We forget sometimes, as outside observers of these games, that these are actual people who play them, and young ones at that. We like to put these players in boxes and assume we have them figured out. Tuck won the Super Bowl when he was 24 years old and played great for the three years that followed. Why should we have thought he'd ever be anything other than what we already knew him to be?
But none of us is a finished product at 24, 25, 26 or 27 years old, and neither is our favorite star athlete. Compared to a lot of teams and a lot of people, things came easily for a lot of these Giants early in their careers. Tuck, Eli Manning, Brandon Jacobs, Osi Umenyiora ... all of these guys were wearing Super Bowl rings in their mid-20s. But each had the bulk of his career still ahead of him, and growing to do.
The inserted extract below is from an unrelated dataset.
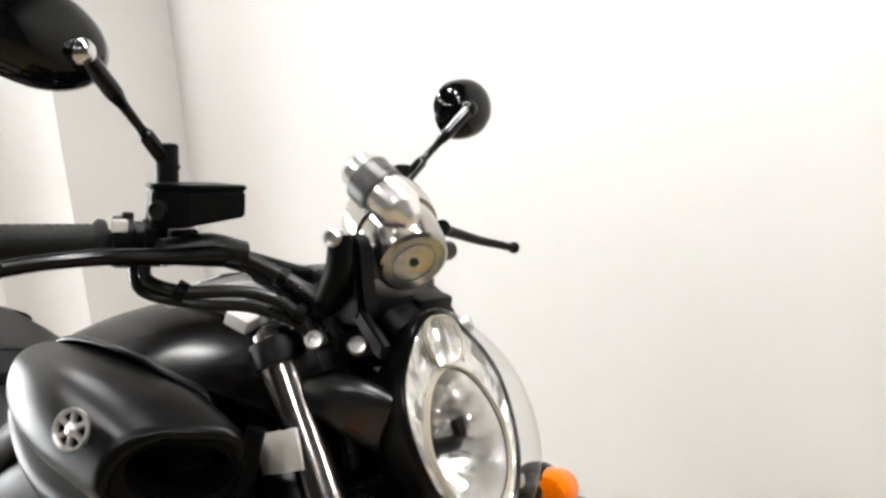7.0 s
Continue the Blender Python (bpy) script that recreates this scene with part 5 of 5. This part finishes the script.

True greatness isn't measured by the title you win when you're a kid who got hot and didn't know any better. It's measured by the way you build on that, learn from the adversity sure to follow and find a way to be great again.
Those early career champion Giants all went through this. Manning with the interceptions. Jacobs with his demotion and weird behavior issues. Umenyiora with his contract dispute and ugly public feud with GM Jerry Reese. And Tuck, this year, with his injuries. Each of those players has emerged from his mid-career adversity better for the experience. Manning led the way, playing brilliantly from the start of this season. But the light has gone on for the others at the right time.
Jacobs is running as hard as in the old days, no matter what Jerry Rice thinks. Umenyiora has shoved the contract stuff to the back burner and is focused on knocking down quarterbacks again. And Tuck? Well, yeah, the nagging injuries are still there. He's still in more pain than he'd like to be, and it's still keeping him from doing everything he'd like to be doing on the field. But this year, at a still-young 28, Tuck has learned that that's OK.
"My teammates know where my heart is," Tuck said. "My coaches know where my heart is. And I just came to the realization that I'm not going to be healthy this year. I'm not going to put up the stats that I've put up. But that doesn't mean that I can't help this football team win games. And at the end of the day, that's the goal."